A simple idea that thinks its being clever and ends up being neither?
The key point to remember here is that this isn’t a site for us; it’s for everyone else in the country who doesn’t know what an RSS reader is. I talked with Guy yesterday and he made a great point. If your mother wants an overview of news stories on green living, for example, are you going to tell her to set up a Google Reader account and add 50 feeds to it? Or are you going to send her to a site like Alltop? Guy’s not implying that he’s cracked the code of the universe here. He’s just trying to make news and blog reading easier for mass consumers.
And for anyone who’d like to read Chris Shipley’s take on it – http://tinyurl.com/2yfqsf.
Glad I could amuse you, Mike. (And nice to see you’re reading The Guidewire.)
If others want a chuckle, check out http://tinyurl.com/2yfqsf.
I agree that Alltop isn’t rocket science, but it IS useful. And I suspect a whole lot of people who live in the rest of the world will find it pretty useful, too.
Those who can, do. Those who cant, critique on Techcrunch.
Confucious say — Never take an offer for a shiitake mushroom pizza from Guy Kawasaki.
A business lacking any semblance of innovation (strategic or technical) must hype/market/buy its way to success. Clearly, Guy and other VCs will always employ these tactics but its tough sledding and rarely succesful.
Jeez, after seeing a lot of the stuff coming out in the web2.0 space lately, I’m thinking I should pull out a few of the 3 ring binders I have in the closet and repurpose some of the concepts and site ideas in there. Hmmmmm…
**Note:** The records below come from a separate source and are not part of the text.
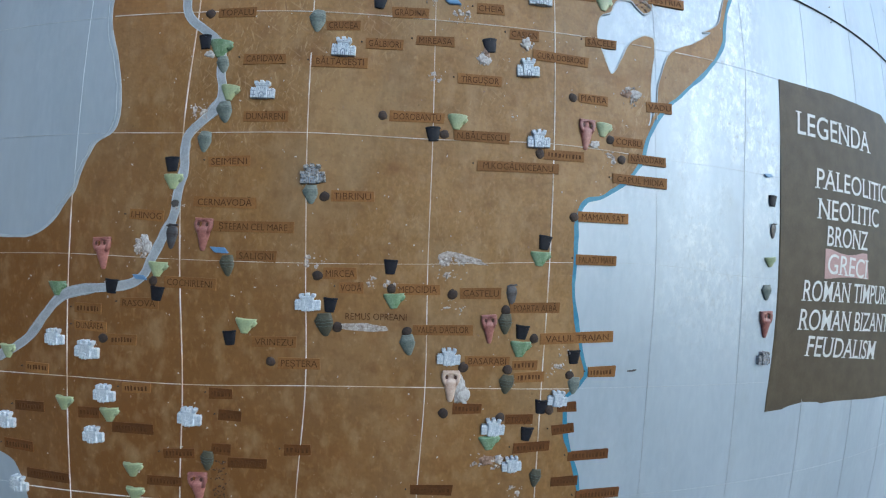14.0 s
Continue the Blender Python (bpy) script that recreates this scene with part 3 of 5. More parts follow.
grid_line([(-3.000, 1.022), (-2.000, 1.022), (-1.000, 1.022), (0.019, 1.022), (0.994, 1.022), (1.983, 1.022), (2.996, 1.022), (4.005, 1.022), (5.021, 1.022), (6.005, 1.022), (7.018, 1.022), (8.000, 1.022), (9.000, 1.022)], "parallel_line")
grid_line([(-3.000, 0.000), (-2.000, 0.000), (-1.000, 0.000), (0.019, 0.000), (0.994, 0.000), (1.983, 0.000), (2.996, 0.000), (4.005, 0.000), (5.021, 0.000), (6.005, 0.000), (7.018, 0.000), (8.000, 0.000), (9.000, 0.000)], "parallel_line")
grid_line([(-3.000, -1.068), (-2.000, -1.068), (-1.000, -1.068), (0.019, -1.068), (0.994, -1.068), (1.998, -1.043), (2.996, -1.068), (3.988, -1.028), (5.002, -1.070), (5.965, -1.109), (7.039, -1.089), (8.000, -1.068), (9.000, -1.068)], "parallel_line")
grid_line([(-3.000, -2.043), (-2.000, -2.043), (-1.000, -2.043), (0.054, -2.003), (1.002, -1.996), (1.975, -2.005), (2.976, -2.026), (4.002, -2.040), (5.006, -2.064), (5.981, -2.098), (6.997, -2.112), (8.000, -2.043), (9.000, -2.043)], "parallel_line")
grid_line([(-3.000, -3.035), (-2.000, -3.035), (-1.000, -3.035), (0.019, -3.035), (0.985, -3.013), (1.974, -3.023), (2.964, -3.030), (3.998, -3.053), (5.009, -3.056), (6.005, -3.035), (7.018, -3.035), (8.000, -3.035), (9.000, -3.035)], "parallel_line")
grid_line([(-3.000, -4.045), (-2.000, -4.045), (-1.000, -4.045), (0.019, -4.045), (0.963, -4.027), (1.947, -4.036), (2.977, -4.037), (4.005, -4.045), (5.021, -4.045), (6.069, -4.080), (7.018, -4.045), (8.000, -4.045), (9.000, -4.045)], "parallel_line")
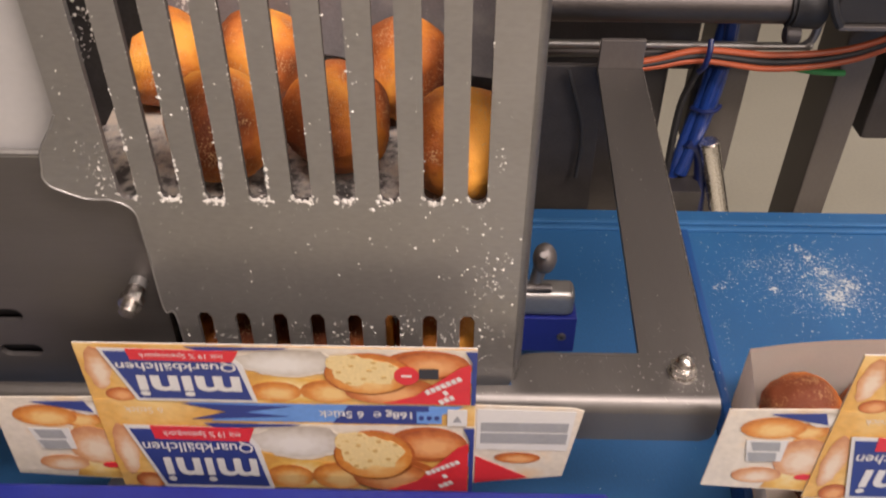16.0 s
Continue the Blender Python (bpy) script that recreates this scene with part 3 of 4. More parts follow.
def build_belt():
    belt = empty("conveyor_belt", "blue conveyor belt with raised pusher bars and flour spots", "conveyor belt")
    part("belt_sheet", box(-2.2, -0.16, BELT_Z - 0.004, 1.6, 0.3175, BELT_Z), BELT, belt)
    for y in (0.288, 0.297):
        part("rim_strip", box(-2.2, y, BELT_Z, 1.6, y + 0.0045, BELT_Z + 0.0026, 0.0008), BELT_WORN, belt, "worn paler rim strip")
    for i in range(-6, 5):
        x = 0.2345 + i * BAY
        bar = part("pusher_bar", box(-0.0060, -0.17, 0, 0.0, 0.152, 0.022, 0.0015), PUSHER, belt, "raised navy blue pusher bar")
        bar.matrix_basis = pose(x - 0.0092, 0.112, BELT_Z, 0, 0, -2.8)
    rng = random.Random(3)
    spots = []

    def cloud(x, y, sx, sy, n, big=0.0011):
        for _ in range(n * 3):
            spots.append((rng.gauss(x, sx), min(0.284, max(-0.14, rng.gauss(y, sy))), BELT_Z + 0.0002, rng.uniform(0.0002, big * 0.62)))

    def clump(x, y, r, n):
        """A caked heap: large grains close together, thinning out into fine ones."""
        for _ in range(n):
            a, q = rng.uniform(0, 6.283), r * rng.random() ** 0.7
            spots.append((x + q * math.cos(a), min(0.285, y + q * math.sin(a)), BELT_Z + 0.0002, rng.uniform(0.0007, 0.0020) * (1.15 - 0.6 * q / r)))
        cloud(x, y, r * 1.3, r * 1.3, n // 3, 0.0014)

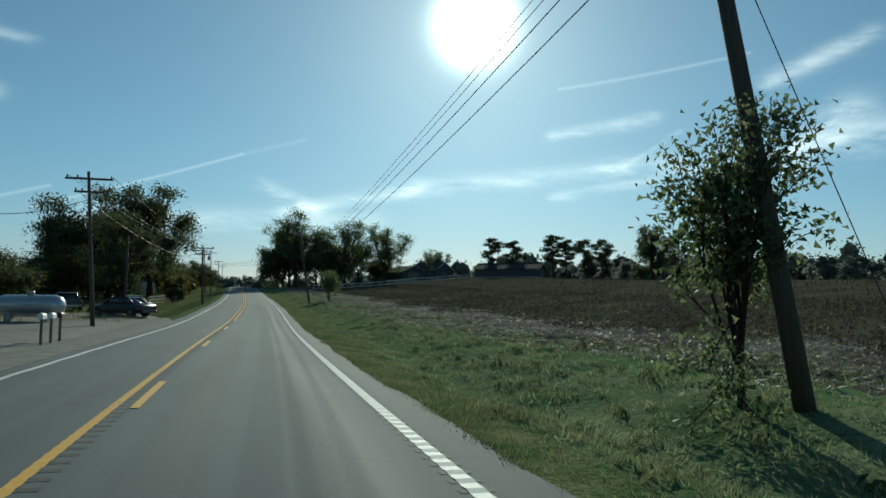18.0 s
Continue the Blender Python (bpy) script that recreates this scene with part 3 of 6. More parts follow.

We’ve built a few of these aggregator sites and there’s a big problem: Google will not index them because of duplicate content issues. So, with no organic traffic you have to spend money to build a base, especially because his audience is ‘regular’ folks who won’t learn about it here.
Another issue is that he can’t use traditional PR to draw traffic as it is not in the general media’s interest to promote these kinds of el cheapo, other people’s (work) content sites.
Silly, IMHO
Sometimes, you really do get what you paid for.
Outsourcing almost everything to the lowest bidders can actually kill your startup before it ever starts.